Below is a listing to transcribe in full and exactly; keep the pictures out.
Start
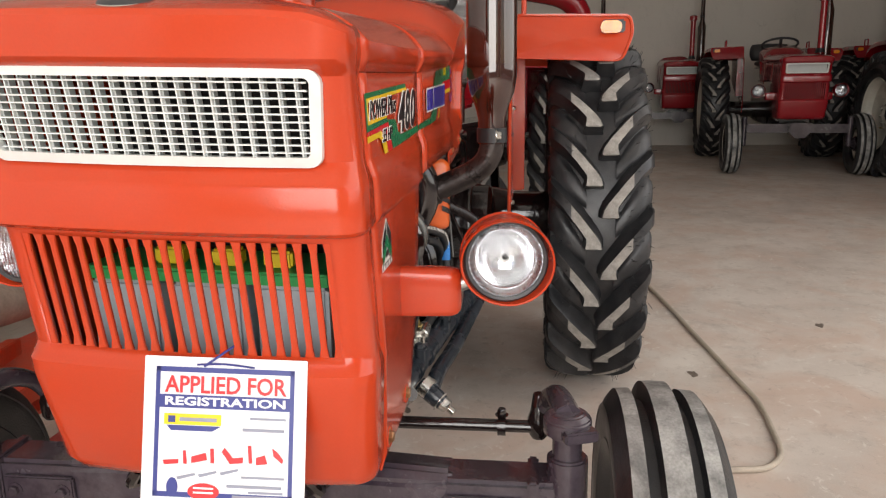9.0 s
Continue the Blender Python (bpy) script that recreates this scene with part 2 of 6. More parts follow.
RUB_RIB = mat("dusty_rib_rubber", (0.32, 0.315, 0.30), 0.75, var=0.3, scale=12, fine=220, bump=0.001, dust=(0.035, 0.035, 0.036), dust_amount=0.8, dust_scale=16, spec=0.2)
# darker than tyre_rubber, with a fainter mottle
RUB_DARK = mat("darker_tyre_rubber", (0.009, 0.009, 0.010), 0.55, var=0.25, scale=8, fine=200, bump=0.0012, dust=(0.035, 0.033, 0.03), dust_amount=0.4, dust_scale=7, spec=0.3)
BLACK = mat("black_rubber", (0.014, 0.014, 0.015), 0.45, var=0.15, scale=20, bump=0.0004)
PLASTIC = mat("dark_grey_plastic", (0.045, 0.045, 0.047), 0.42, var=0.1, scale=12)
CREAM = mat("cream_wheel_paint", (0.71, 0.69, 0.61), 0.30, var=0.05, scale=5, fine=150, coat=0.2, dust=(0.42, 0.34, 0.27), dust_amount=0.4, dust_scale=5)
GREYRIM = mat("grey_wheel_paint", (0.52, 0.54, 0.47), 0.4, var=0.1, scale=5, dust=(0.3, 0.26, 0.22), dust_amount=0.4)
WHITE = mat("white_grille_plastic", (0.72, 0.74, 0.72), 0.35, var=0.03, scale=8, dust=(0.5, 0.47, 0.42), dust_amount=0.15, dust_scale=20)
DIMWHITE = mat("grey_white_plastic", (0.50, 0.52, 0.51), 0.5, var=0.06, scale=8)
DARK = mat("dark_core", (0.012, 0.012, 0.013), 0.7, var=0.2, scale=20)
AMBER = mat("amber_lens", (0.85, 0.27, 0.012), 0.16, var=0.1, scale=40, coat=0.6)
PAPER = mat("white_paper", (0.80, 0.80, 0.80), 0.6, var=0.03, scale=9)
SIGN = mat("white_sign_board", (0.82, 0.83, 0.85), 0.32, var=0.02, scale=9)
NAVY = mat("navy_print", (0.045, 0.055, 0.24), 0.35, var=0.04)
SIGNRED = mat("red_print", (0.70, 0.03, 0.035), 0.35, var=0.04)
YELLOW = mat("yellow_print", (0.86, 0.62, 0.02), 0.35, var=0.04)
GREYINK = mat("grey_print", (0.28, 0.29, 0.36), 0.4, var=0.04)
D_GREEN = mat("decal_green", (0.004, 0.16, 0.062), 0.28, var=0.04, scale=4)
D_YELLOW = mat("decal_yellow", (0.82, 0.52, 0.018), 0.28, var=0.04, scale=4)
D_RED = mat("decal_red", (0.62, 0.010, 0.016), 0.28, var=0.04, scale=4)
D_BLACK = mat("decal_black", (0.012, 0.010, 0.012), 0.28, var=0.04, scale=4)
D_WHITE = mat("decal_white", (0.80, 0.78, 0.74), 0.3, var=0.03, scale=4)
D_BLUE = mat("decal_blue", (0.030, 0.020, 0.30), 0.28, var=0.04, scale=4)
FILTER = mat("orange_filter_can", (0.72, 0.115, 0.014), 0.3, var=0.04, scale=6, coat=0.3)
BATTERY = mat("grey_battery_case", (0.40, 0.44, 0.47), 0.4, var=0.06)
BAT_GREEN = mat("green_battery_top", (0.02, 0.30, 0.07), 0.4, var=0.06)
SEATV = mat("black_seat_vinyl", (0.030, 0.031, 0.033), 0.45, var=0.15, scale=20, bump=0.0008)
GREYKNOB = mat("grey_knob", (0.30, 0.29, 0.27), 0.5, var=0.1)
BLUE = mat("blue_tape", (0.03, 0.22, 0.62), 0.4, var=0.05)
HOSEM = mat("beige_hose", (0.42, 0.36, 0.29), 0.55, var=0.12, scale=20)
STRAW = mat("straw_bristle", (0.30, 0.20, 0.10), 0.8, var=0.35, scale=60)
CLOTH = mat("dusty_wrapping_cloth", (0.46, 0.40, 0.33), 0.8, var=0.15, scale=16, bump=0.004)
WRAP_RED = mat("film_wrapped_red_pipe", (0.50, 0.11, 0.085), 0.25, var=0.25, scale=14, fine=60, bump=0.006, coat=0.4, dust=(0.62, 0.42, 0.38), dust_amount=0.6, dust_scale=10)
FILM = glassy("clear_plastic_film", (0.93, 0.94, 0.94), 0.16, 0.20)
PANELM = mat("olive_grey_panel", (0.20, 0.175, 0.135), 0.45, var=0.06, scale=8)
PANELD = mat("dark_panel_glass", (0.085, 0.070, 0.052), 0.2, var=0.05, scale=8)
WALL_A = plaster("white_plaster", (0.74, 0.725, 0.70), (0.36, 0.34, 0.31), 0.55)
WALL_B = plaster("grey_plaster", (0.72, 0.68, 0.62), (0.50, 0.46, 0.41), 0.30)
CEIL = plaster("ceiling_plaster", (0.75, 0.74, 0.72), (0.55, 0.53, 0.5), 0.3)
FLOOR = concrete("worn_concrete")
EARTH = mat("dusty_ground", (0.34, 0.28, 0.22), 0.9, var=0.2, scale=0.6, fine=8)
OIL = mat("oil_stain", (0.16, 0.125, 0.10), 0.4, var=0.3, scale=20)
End
- _ANSWER TO THE TASK_:
9.0 s
Continue the Blender Python (bpy) script that recreates this scene with part 2 of 6. More parts follow.
RUB_RIB = mat("dusty_rib_rubber", (0.32, 0.315, 0.30), 0.75, var=0.3, scale=12, fine=220, bump=0.001, dust=(0.035, 0.035, 0.036), dust_amount=0.8, dust_scale=16, spec=0.2)
# darker than tyre_rubber, with a fainter mottle
RUB_DARK = mat("darker_tyre_rubber", (0.009, 0.009, 0.010), 0.55, var=0.25, scale=8, fine=200, bump=0.0012, dust=(0.035, 0.033, 0.03), dust_amount=0.4, dust_scale=7, spec=0.3)
BLACK = mat("black_rubber", (0.014, 0.014, 0.015), 0.45, var=0.15, scale=20, bump=0.0004)
PLASTIC = mat("dark_grey_plastic", (0.045, 0.045, 0.047), 0.42, var=0.1, scale=12)
CREAM = mat("cream_wheel_paint", (0.71, 0.69, 0.61), 0.30, var=0.05, scale=5, fine=150, coat=0.2, dust=(0.42, 0.34, 0.27), dust_amount=0.4, dust_scale=5)
GREYRIM = mat("grey_wheel_paint", (0.52, 0.54, 0.47), 0.4, var=0.1, scale=5, dust=(0.3, 0.26, 0.22), dust_amount=0.4)
WHITE = mat("white_grille_plastic", (0.72, 0.74, 0.72), 0.35, var=0.03, scale=8, dust=(0.5, 0.47, 0.42), dust_amount=0.15, dust_scale=20)
DIMWHITE = mat("grey_white_plastic", (0.50, 0.52, 0.51), 0.5, var=0.06, scale=8)
DARK = mat("dark_core", (0.012, 0.012, 0.013), 0.7, var=0.2, scale=20)
AMBER = mat("amber_lens", (0.85, 0.27, 0.012), 0.16, var=0.1, scale=40, coat=0.6)
PAPER = mat("white_paper", (0.80, 0.80, 0.80), 0.6, var=0.03, scale=9)
SIGN = mat("white_sign_board", (0.82, 0.83, 0.85), 0.32, var=0.02, scale=9)
NAVY = mat("navy_print", (0.045, 0.055, 0.24), 0.35, var=0.04)
SIGNRED = mat("red_print", (0.70, 0.03, 0.035), 0.35, var=0.04)
YELLOW = mat("yellow_print", (0.86, 0.62, 0.02), 0.35, var=0.04)
GREYINK = mat("grey_print", (0.28, 0.29, 0.36), 0.4, var=0.04)
D_GREEN = mat("decal_green", (0.004, 0.16, 0.062), 0.28, var=0.04, scale=4)
D_YELLOW = mat("decal_yellow", (0.82, 0.52, 0.018), 0.28, var=0.04, scale=4)
D_RED = mat("decal_red", (0.62, 0.010, 0.016), 0.28, var=0.04, scale=4)
D_BLACK = mat("decal_black", (0.012, 0.010, 0.012), 0.28, var=0.04, scale=4)
D_WHITE = mat("decal_white", (0.80, 0.78, 0.74), 0.3, var=0.03, scale=4)
D_BLUE = mat("decal_blue", (0.030, 0.020, 0.30), 0.28, var=0.04, scale=4)
FILTER = mat("orange_filter_can", (0.72, 0.115, 0.014), 0.3, var=0.04, scale=6, coat=0.3)
BATTERY = mat("grey_battery_case", (0.40, 0.44, 0.47), 0.4, var=0.06)
BAT_GREEN = mat("green_battery_top", (0.02, 0.30, 0.07), 0.4, var=0.06)
SEATV = mat("black_seat_vinyl", (0.030, 0.031, 0.033), 0.45, var=0.15, scale=20, bump=0.0008)
GREYKNOB = mat("grey_knob", (0.30, 0.29, 0.27), 0.5, var=0.1)
BLUE = mat("blue_tape", (0.03, 0.22, 0.62), 0.4, var=0.05)
HOSEM = mat("beige_hose", (0.42, 0.36, 0.29), 0.55, var=0.12, scale=20)
STRAW = mat("straw_bristle", (0.30, 0.20, 0.10), 0.8, var=0.35, scale=60)
CLOTH = mat("dusty_wrapping_cloth", (0.46, 0.40, 0.33), 0.8, var=0.15, scale=16, bump=0.004)
WRAP_RED = mat("film_wrapped_red_pipe", (0.50, 0.11, 0.085), 0.25, var=0.25, scale=14, fine=60, bump=0.006, coat=0.4, dust=(0.62, 0.42, 0.38), dust_amount=0.6, dust_scale=10)
FILM = glassy("clear_plastic_film", (0.93, 0.94, 0.94), 0.16, 0.20)
PANELM = mat("olive_grey_panel", (0.20, 0.175, 0.135), 0.45, var=0.06, scale=8)
PANELD = mat("dark_panel_glass", (0.085, 0.070, 0.052), 0.2, var=0.05, scale=8)
WALL_A = plaster("white_plaster", (0.74, 0.725, 0.70), (0.36, 0.34, 0.31), 0.55)
WALL_B = plaster("grey_plaster", (0.72, 0.68, 0.62), (0.50, 0.46, 0.41), 0.30)
CEIL = plaster("ceiling_plaster", (0.75, 0.74, 0.72), (0.55, 0.53, 0.5), 0.3)
FLOOR = concrete("worn_concrete")
EARTH = mat("dusty_ground", (0.34, 0.28, 0.22), 0.9, var=0.2, scale=0.6, fine=8)
OIL = mat("oil_stain", (0.16, 0.125, 0.10), 0.4, var=0.3, scale=20)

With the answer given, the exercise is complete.